Reforms that successive governments before now have failed to introduce will not be made easier by the huge economic challenges the country now faces, the lingering menace of further Russian intervention in the east, and the motley crew of far-right nationalists that played their part in bringing down the government and who have reaped their reward with important posts in the new administration. Leaders will have to work hard to ensure that all Ukraine’s residents feel they have an equal share in their country’s future.

And then there is Crimea. Russian President Vladimir Putin appears to have gotten what he wanted, as have the majority of Crimeans, with the March 16 referendum on secession and the subsequent annexation of the region by Moscow (not that Crimea’s ethnic Ukrainians and Crimean Tatars felt invited to freely express their views on the matter). Many in Crimea will feel that they have finally come home. But if anyone really thinks that the raising of the Russian flag over their civic buildings will do anything to improve governance, root out corruption, or strengthen democratic participation in the running of their affairs, they are likely to be quickly disabused of the notion — and left with little room to object.

On March 18, when Putin stood in the Kremlin’s gilded halls and set the seal on what was effectively a military takeover, he exported Russian laws to Crimea. With the stroke of a pen, Crimeans are now bound by a different set of rules. And this will have a devastating impact on their ability to exercise their human rights.

They should heed the warnings of recent history. When Putin’s current term began on May 7, 2012, he spoke in favor of greater citizen participation in public affairs and encouraged greater consultation across Russian society about legal reforms. But the reverse has happened. The Russian authorities’ response to peaceful protest was perhaps best illustrated by the brutal crackdown on an opposition demonstration in Bolotnaya Square on the eve of Putin’s inauguration speech. As tens of thousands took to the streets, they were herded into a narrow corridor by baton-wielding riot police. Hundreds were arrested and scores injured in the chaos that ensued.

At the show trials of arrested Bolotnaya activists last month, even the international spotlight of the Sochi Olympic Games failed to stem the fervor with which the state apparatus put down another peaceful protest outside the Moscow court. Hundreds more were arrested.

More broadly, over the past two years, ordinary Russians — not just the most vocal critics of the Kremlin — have seen their freedoms steadily steamrolled by the government. A number of new legislative and administrative measures have been introduced that breach not only international legal obligations, but Russia’s own constitution.

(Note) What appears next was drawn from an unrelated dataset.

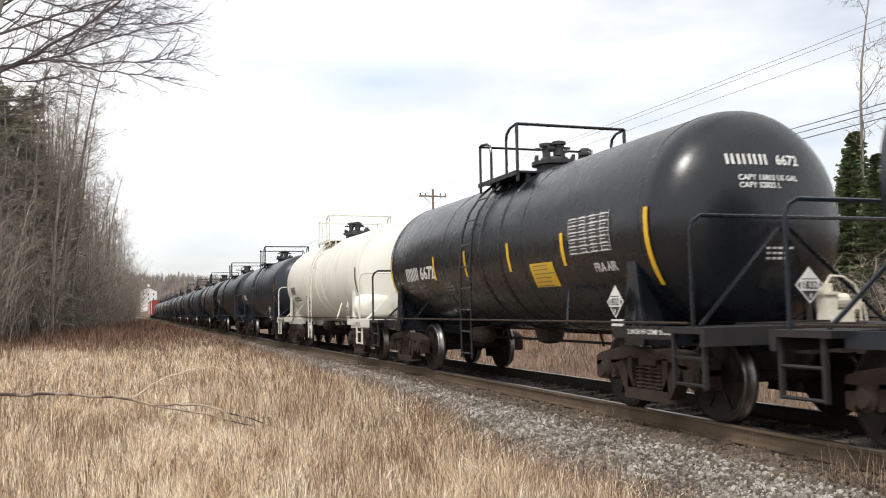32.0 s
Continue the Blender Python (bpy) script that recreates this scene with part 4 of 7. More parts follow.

  • Legislation curtailed peaceful protests with heavy fines for organizers of demonstrations found in breach of a restrictive list of rules and regulations. In 2013, more than 600 people were detained in the course of 81 events in and around Moscow alone; hundreds more were detained just last month.
  • The 2012 "foreign agents" law unleashed a clampdown on NGOs across Russia. Several organizations and their leaders have been slapped with hefty fines for refusing to register as "foreign agents." Some have been forced to close and many more fear further persecution.
  • Homophobic legislation introduced last year is being used to restrict the rights to freedom of expression and assembly of lesbian, gay, bisexual, transgender, and intersex people (LGBTI) and has already encouraged homophobic violence across Russia. Fines of up to $3,000 are imposed for breaching it.
  • Blasphemy was criminalized after the Pussy Riot punk group staged a brief and peaceful — albeit provocative — political performance in the main Russian Orthodox Church in Moscow in 2011.
  • Libel is a crime in Russia once more, after a July 2012 law reversed a legislative initiative that just seven months earlier had decriminalized it.

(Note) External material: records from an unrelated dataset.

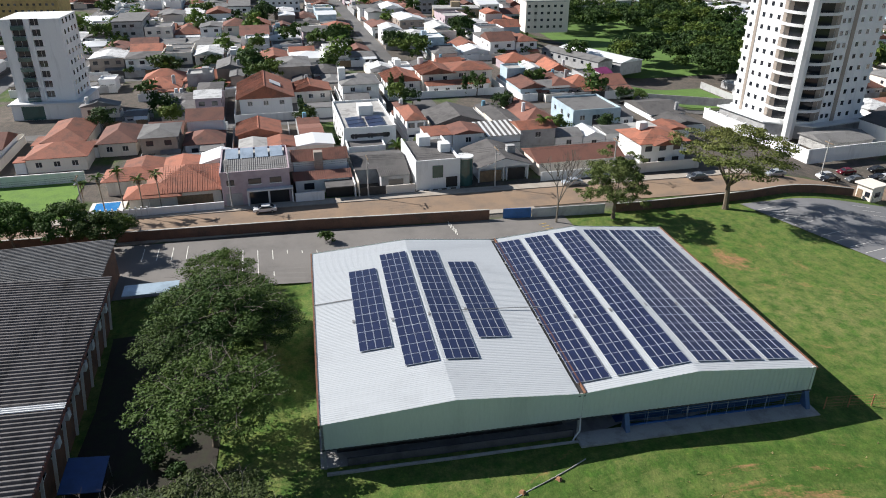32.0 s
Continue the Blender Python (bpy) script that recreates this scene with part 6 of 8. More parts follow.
# ---- houses along the street, front towards the school ----
def front_row():
    """Local frame: u north along the street, front at 0, depth to the west."""
    def at(name, y, label, category="house", x=-154.6):
        t = thing(name, (x, y, 0), 90, label, category)
        return t

    # local x runs north, local y runs west
    lot = at("vacant_lot", -58, "overgrown vacant lot behind a painted hoarding", "lot")
    Mesh().box(-30, 0.6, -0.3, 20, 22, 0.12).made("weed_ground", mat("lush_weeds", (0.13, 0.24, 0.03), (0.08, 0.16, 0.025), 0.3, 0.3, 6, 0.95, 0, 0.1), lot)
    Mesh().box(5.5, 0, 0, 16.5, 0.25, 2.3).made("hoarding", BLUEP, lot, "blue painted hoarding")
    Mesh().box(-30, 0, 0, 5, 0.25, 2.2).made("hoarding", PINKW, lot, "lilac painted hoarding")
    for i, (a, b, h) in enumerate(((7.2, 8.2, 1.5), (8.8, 12.8, 1.35), (7.2, 13.5, 0.85))):
        Mesh().box(a, -0.03, h - 0.15, b, 0, h + 0.15).made("sign_bar", WHITE, lot, "white lettering as plain bars")
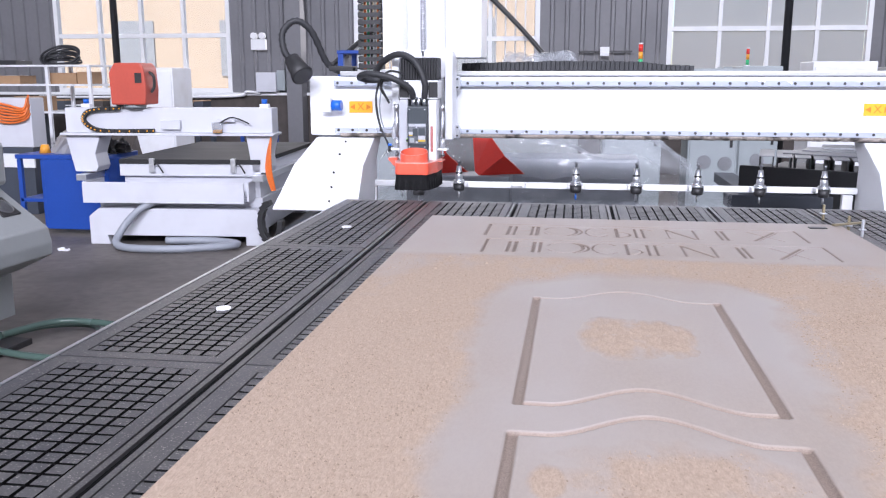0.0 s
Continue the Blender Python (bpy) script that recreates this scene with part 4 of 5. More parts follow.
# ---- blue workshop cart ----
cart = thing("workshop_cart", pose(-4.36, 3.95, 0), "scratched blue steel workshop cart with clutter on top", "cart")
part("side_panel", box(B(), -0.14, 0.43, -0.02, 0.0, 0.05, 0.63, 0.004), BLUE, cart)
part("end_panel", box(B(), 0.4105, 0.43, 0.001, 0.5, 0.05, 0.63, 0.003), BLUE, cart)
part("top_tray", box(B(), -0.39, 0.43, -0.02, 0.5, 0.631, 0.665, 0.004), BLUE, cart)
part("middle_shelf", box(B(), -0.38, -0.141, 0.0, 0.48, 0.27, 0.30, 0.003), BLUE, cart)
for x, y in ((-0.37, 0.0), (-0.37, 0.46), (-0.16, 0.001)):
    part("leg", box(B(), x - 0.018, x + 0.018, y, y + 0.035, 0.05, 0.6305, 0.002), BLUE, cart)
for x in (-0.3, 0.3):
    for y in (0.05, 0.42):
        part("castor", cyl(B(), (x - 0.015, y, 0.0251), (x + 0.015, y, 0.0251), 0.025, 12), BLACK, cart)


def crumpled(nx, ny, sx, sy, high, seed, fold):
    bm, g = B(), []
    for j in range(ny + 1):
        row = []
        for i in range(nx + 1):
            u, v = i / nx, j / ny
            e = min(u, 1 - u, v, 1 - v) * 2
            z = high * min(1, e * 2.2) ** 0.7 + fold * fbm(u + seed, v, 4.0, 5) * (0.4 + e)
            row.append(bm.verts.new(((u - 0.5) * sx + fold * fbm(u, v + seed, 5), (v - 0.5) * sy + fold * fbm(u + 2, v + seed, 5), max(0.004, z))))
        g.append(row)
    for a, b in zip(g, g[1:]):
        for i in range(nx):
            bm.faces.new((a[i], a[i + 1], b[i + 1], b[i]))
    return bm


solid("plastic_bag", crumpled(26, 18, 0.34, 0.26, 0.17, 4.0, 0.07), FROST, "crumpled clear plastic bag on the blue cart", "plastic bag", m=pose(-4.3, 4.15, 0.666))
solid("orange_cap", cyl(B(), (0, 0, 0), (0, 0, 0.07), 0.05, 16, 0.03), AMBER, "small orange cap on the blue cart", "cap", m=pose(-4.58, 4.1, 0.666))
solid("tool_clutter", crumpled(24, 14, 0.36, 0.26, 0.10, 9.0, 0.09), BLACK_SHEET, "heap of dark small tools on the blue cart", "tools", m=pose(-4.08, 4.2, 0.666))

# ---- white cabinet with orange cables, shelves behind ----
cab = thing("switch_cabinet", pose(-5.46, 4.9, 0), "white open switch cabinet with orange cables on top", "cabinet")
part("cabinet_body", box(B(), -0.5, 0.25, 0, 0.22, 0.64, 1.1, 0.008), WHITE_DUSTY, cab)
part("cabinet_plinth", box(B(), -0.48, 0.23, 0.01, 0.21, 0, 0.6395, 0.006), DARK_FRAME, cab, "dark steel lower cabinet")
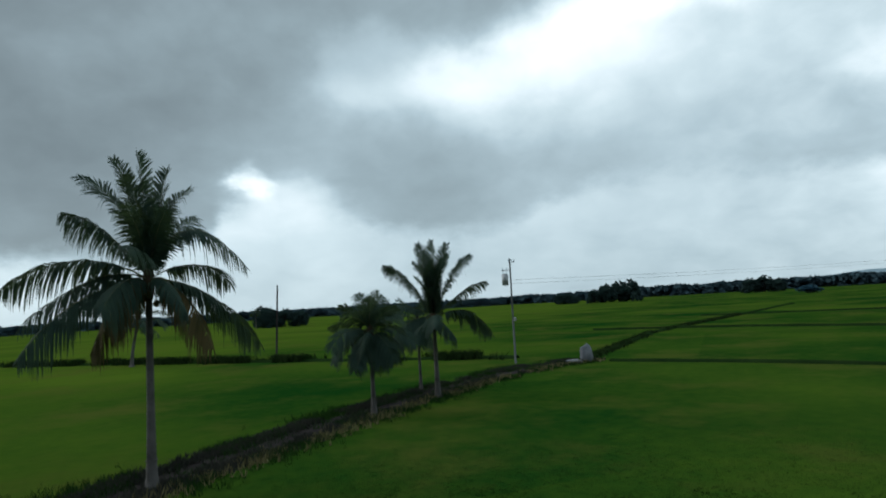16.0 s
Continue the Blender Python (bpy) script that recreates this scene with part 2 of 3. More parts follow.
RICE_FIELD = material("rice_field", (0.007, 0.040, 0.006), (0.064, 0.108, 0.011), 0.035, 1.0, 0.25, 1.3, spread=0.2, gloss=0.0, plots=0.10, x_tone=0.17, worn=(0.070, 0.080, 0.016))
RICE = material("rice_blades", (0.008, 0.043, 0.006), (0.068, 0.115, 0.012), 0.035, 0.9, 0, 1.3, island=0.04, spread=0.2, gloss=0.04, plots=0.10, x_tone=0.17, worn=(0.070, 0.080, 0.016))
# young rice stands so dense that its top catches the light like a soft surface
n_rice, l_rice = RICE.node_tree.nodes, RICE.node_tree.links
soft_top = n_rice.new("ShaderNodeVectorMath")
soft_top.operation = "MULTIPLY_ADD"
soft_top.inputs[1].default_value, soft_top.inputs[2].default_value = (0.06, 0.06, 0.06), (0, 0, 1)
l_rice.new(n_rice.new("ShaderNodeNewGeometry").outputs["Normal"], soft_top.inputs[0])
l_rice.new(soft_top.outputs[0], n_rice["Principled BSDF"].inputs["Normal"])
WEEDS = material("weeds", (0.012, 0.024, 0.008), (0.030, 0.050, 0.016), 0.25, 0.95, 0, island=0.5, gloss=0.0)
BANK_GRASS = material("bank_grass", (0.010, 0.032, 0.008), (0.028, 0.062, 0.014), 0.3, 0.95, 0, island=0.4, gloss=0.0)
DIKE = material("grassy_dike", (0.008, 0.020, 0.006), (0.018, 0.036, 0.010), 0.25, 1.0, 0.4, gloss=0.0)
DITCH_WEEDS = material("ditch_weeds", (0.022, 0.024, 0.022), (0.050, 0.050, 0.038), 0.3, 0.9, 0, island=0.5, gloss=0.05)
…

So don’t expect concerned Crimeans to engage in an informed public debate about this "made in Russia" repression, which is already beginning to take hold in the peninsula –with journalists threatened, harassed, and detained by armed men. They won’t be able to now that they are officially part of Moscow’s orbit. In Russia, state control has recently been consolidated over a prominent news agency, critical news websites and blogs have been blocked and threatened with prosecution, the editor and director of an influential independent media outlet have been sacked, and a popular cable news channel has been taken off the air by several satellite providers.

The warning signs are clear. In Crimea, the crackdown on dissent and human rights is coming. But the repression won’t be televised.